The air outside was warm, which meant every single window on the bus was lowered as far as it could go. I sat in the very back, making sure I caught as much of the breeze as possible. There were few eighth graders on my bus to begin with, but I was always the last 13-year-old to be dropped off.
As we approached my bus stop, I noticed a crowd. Not the kind of group that would fill a stadium, but there were enough kids gathered that I could not count them all in a single glance. They spilled over the sidewalks and into people’s plush, green lawns. I looked around trying to figure out their reason for gathering. It wasn’t until I stepped off of the bus and saw her face that I realized why they were all there.
They were there to watch what was to be the horrific and bloody end to my life. She stood almost an entire foot taller than me. With frizzy hair, freckles, and angry eyes, my childhood foe, Melanie, stood waiting. She had gathered quite a following for her endeavor. I wished that she had clued me in on our little meeting, so I could have drawn up my own fan club. Instead she did things her way and it was an ambush.
“Hey,” she said, flatly. “Remember me?”
“Yeah! I do, actually.” My hands shook uncontrollably. “Melanie, right? You look great.” I smiled widely, and there was no doubt she could tell I was severely uncomfortable. I tried to be friendly. Like we had been besties in our youth. I really needed that kill-them-with-kindness theory to be a real thing at that point. But when my words fell out sarcastically, I decided to start walking home.
“Where you going? I’m not done talking to you!” Melanie and her posse followed me across the road, as I walked with my head held high, pretending there wasn’t a small thug-like army behind me.
“Ya know, I think I left my curling iron on. I should really get home and check on that.” My feet started moving faster and faster. Her long legs kept up incredibly well. I mentally cursed my short, stubby legs.
“I thought I came here for a fight!” One kid yelled.
“Yeah, kick her ass!” Another one screamed.
By this point, I could see my driveway. Trying not to look scared, I sped up to a fairly subtle speed-walk. It was more the walk/jog you do when you hold your urine for too long and you are unsure whether you will make it to the bathroom without your bladder failing.
When I finally reached my driveway, I turned around. I figured I was on safe ground. Would someone actually hit me on my own property? That has to be illegal, right?
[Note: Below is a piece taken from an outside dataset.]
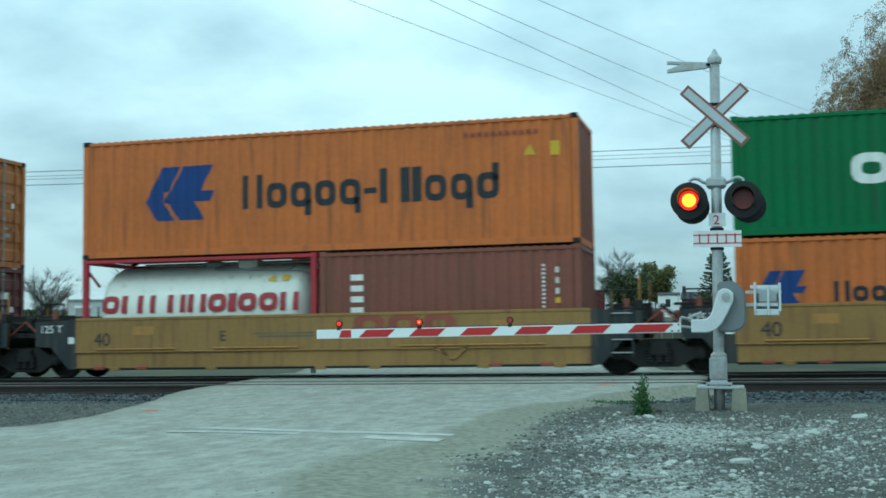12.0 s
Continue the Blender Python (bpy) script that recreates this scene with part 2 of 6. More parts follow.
def marking(name, polys, material, thing, breaks, face=-1.2, lift=0.005, label=""):
    """Painted shapes (outlines in x, z) that follow the folds of a side sheet."""
    if name.endswith("_block") and len(polys) > 1:
        return [marking(name[:-6] + "_sign", [q] if not isinstance(q[0], list) else q, material, thing, breaks, face, lift, label) for q in polys]
    polys = [r for q in polys for r in (q if isinstance(q[0], list) else [q])]
    bm = BM()
    for pts in polys:
        one = BM()
        one.faces.new([one.verts.new((x, 0, z)) for x, z in pts])
        lo, hi = min(p[0] for p in pts), max(p[0] for p in pts)
        for bx, _ in breaks:
            if lo < bx < hi:
                bmesh.ops.bisect_plane(one, geom=one.verts[:] + one.edges[:] + one.faces[:], plane_co=(bx, 0, 0), plane_no=(1, 0, 0))
        for v in one.verts:
            v.co.y = face + (depth_at(breaks, v.co.x) if breaks else 0.0) - lift
        bmesh.ops.recalc_face_normals(one, faces=one.faces[:])
        if one.faces[0].normal.y > 0:
            bmesh.ops.reverse_faces(one, faces=one.faces[:])
        tmp = bpy.data.meshes.new("tmp")
        one.to_mesh(tmp); one.free()
        bm.from_mesh(tmp)
        bpy.data.meshes.remove(tmp)
    bmesh.ops.remove_doubles(bm, verts=bm.verts[:], dist=.0004)
    ob = part(name, bm, material, thing, label)
    if name in ("code_marking", "small_mark"):
        ob["kind"] = "stuff"
    return ob


def rect(x0, z0, x1, z1, lean=0.0):
    return [(x0, z0), (x1, z0), (x1 + lean, z1), (x0 + lean, z1)]


def hollow(x0, z0, x1, z1, k, n=18, sq=3.2):
    """A plain rounded ring, as short quads round its middle."""
    if k >= .5:
        return [rect(x0, z0, x1, z1)]
    cx, cz, a, b = (x0 + x1) / 2, (z0 + z1) / 2, (x1 - x0) / 2, (z1 - z0) / 2
    w = (x1 - x0) * k
    v = min(w, (z1 - z0) * .3)

    def at(t, a, b):
        c, q = math.cos(t), math.sin(t)
        g = (abs(c) ** sq + abs(q) ** sq) ** (-1 / sq)
        return (cx + a * c * g, cz + b * q * g)
    ts = [2 * math.pi * i / n for i in range(n + 1)]
    return [[at(t, a, b), at(u, a, b), at(u, a - w, b - v), at(t, a - w, b - v)] for t, u in zip(ts, ts[1:])]


def blocks(x0, x1, z0, h, code, fill=0.84, bold=.30):
    """A word as plain rings and bars: A tall ring, x low ring, d and b low rings with a tail, H two bars, l and L bars, - dash."""
    w = {"l": 0.45, "-": 0.6, " ": 0.5, "i": 0.45, "L": .85, "E": .8}
    tot = sum(w.get(c, 1.0) for c in code)
    out, x = [], x0
    for c in code:
        cw = (x1 - x0) * w.get(c, 1.0) / tot
        a, b = x + cw * (1 - fill) / 2, x + cw * (1 + fill) / 2
        g = (b - a) * bold
        low = hollow(a, z0, b, z0 + h * 0.74, bold)
        if c == "l":
            out.append(rect(a, z0, b, z0 + h))
        elif c in "LE":
            out.append(rect(a, z0, a + (b - a) * .42, z0 + h))
        elif c == "H":
            out += [rect(a, z0, a + g, z0 + h), rect(b - g, z0, b, z0 + h)]
        elif c == "A":
            out.append(hollow(a, z0, b, z0 + h, bold))
        elif c in "xi":
            out.append(low)
        elif c == "d":
            out.append(low + [rect(b - g, z0 - h * 0.25, b, z0 + h * .2)])
        elif c == "b":
            out.append(low + [rect(b - g, z0 + h * .5, b, z0 + h)])
        elif c == "-":
            out.append(rect(a, z0 + h * 0.30, b, z0 + h * 0.46))
        x += cw
    return out


def lowered(polys, z):
    """The same outlines, measured from z up."""
    return [lowered(p, z) if isinstance(p[0], list) else [(a, b - z) for a, b in p] for p in polys]


def column(x, z0, z1, n, w=0.06):
    """A column of small plain marks that stands for upright lettering."""
    s = (z1 - z0) / n
    return [rect(x, z0 + i * s, x + w, z0 + i * s + s * 0.55) for i in range(n)]


def disc(cx, cz, r, n=20):
    return [(cx + r * math.cos(2 * math.pi * i / n), cz + r * math.sin(2 * math.pi * i / n)) for i in range(n)]


def stroke(pts, w):
    """A brushed line through pts as one outline."""
    up, dn = [], []
    for i, (x, z) in enumerate(pts):
        a, b = pts[max(i - 1, 0)], pts[min(i + 1, len(pts) - 1)]
        d = Vector((b[0] - a[0], b[1] - a[1])).normalized()
        up.append((x - d.y * w / 2, z + d.x * w / 2)); dn.append((x + d.y * w / 2, z - d.x * w / 2))
    return up + dn[::-1]


def arc(cx, cz, rx, rz, a0, a1, n=10):
    return [(cx + rx * math.cos(radians(a0 + (a1 - a0) * i / n)), cz + rz * math.sin(radians(a0 + (a1 - a0) * i / n))) for i in range(n + 1)]


def arrow_sign(x, z, k):
    """Plain blue sign of a slanted arrow with two notches, k times 1.8 m wide."""
    pts = [[(0, .46), (.45, 1.30), (.92, 1.30), (.62, .70), (.50, .70), (.50, .50), (.46, .50), (.46, .46)],
           [(.50, .50), (.62, .70), (.66, .70), (1.00, 1.30), (1.77, 1.31), (1.46, .70), (1.81, .69), (1.68, .44), (.50, .44)],
           [(0, .46), (.50, .48), (.50, .40), (.78, 0), (.31, 0)],
           [(.50, .46), (1.29, .44), (1.55, 0), (.90, 0), (.60, .42)]]
    return [[(x + a * k, z + b * k) for a, b in p] for p in pts]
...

“Do you know why I’m here?” She asked.
“Not really. No, I don’t.” The lies spilled out and my palms began to sweat.
“You called me a bitch.”
“Me? No way. I wouldn’t have done that.” I turned around and pointed to my dog barking behind the conveniently closed gate. “That dog is a bitch. You…you, Melanie, are a young lady.” Words of desperation.
She said nothing. At first, I assumed I had charmed her out of smashing my face in. When I noticed she was staring at something over my shoulder, I turned to follow her gaze. There in the living room window stood my dad, waving and smiling, completely unaware of the danger that was present in his very own driveway. I tried to plead with my eyes. Help me! He just waved some more.
Eventually, by the grace of God, Melanie walked away. The crowd was upset, but I was overjoyed. I escaped my first beat down. As I walked up the driveway, I waited for a sense of relief. I expected a weight to be lifted from my shoulders, but I only felt heavier. See, I knew that Melanie was telling the truth.
In third grade, I called Melanie a foul name. I don’t know why I did it. Maybe I assumed that because she was an entire year younger than me, I could say whatever I wanted to her without consequence. I don’t really have an excuse. I can’t even say that I knew the actual meaning of that word when I muttered it. The word left my lips over a swing. Melanie was on the swing I wanted. I called her a name and went about my day. I was a child. I never got to say sorry to Melanie. Mainly because when I did encounter her again, in high school, she was still significantly taller than me and I was more than slightly terrified of her.
I think about what I would do if someone were to call my son a name. My first instinct would be to flip a table and call a bunch of people that same name. (Can’t you see me in the cafeteria, throwing chairs and screaming, “You call my kid a *%$#@, I will call all of you *&%$##@!!”)
I would like to think that I have grown up quite a bit since my playground days, and in some ways I have, but I know my flesh. I know that yucky side of me that carries a sense of entitlement. That side of me that thinks I deserve more. I deserve better. I deserve to swing more than that other little girl.
One day, I hope to tell my daughter this story. I hope that she sees the blatant error in my ways. I pray she learns to build up other girls instead of tearing them down. I must teach her to use her words to encourage those around her. Being forceful and mean will get her nothing. It might have worked in The Devil Wears Prada, but the real world never operates that way.
We aren’t always afforded the opportunity to apologize. Let’s be kind the first time around.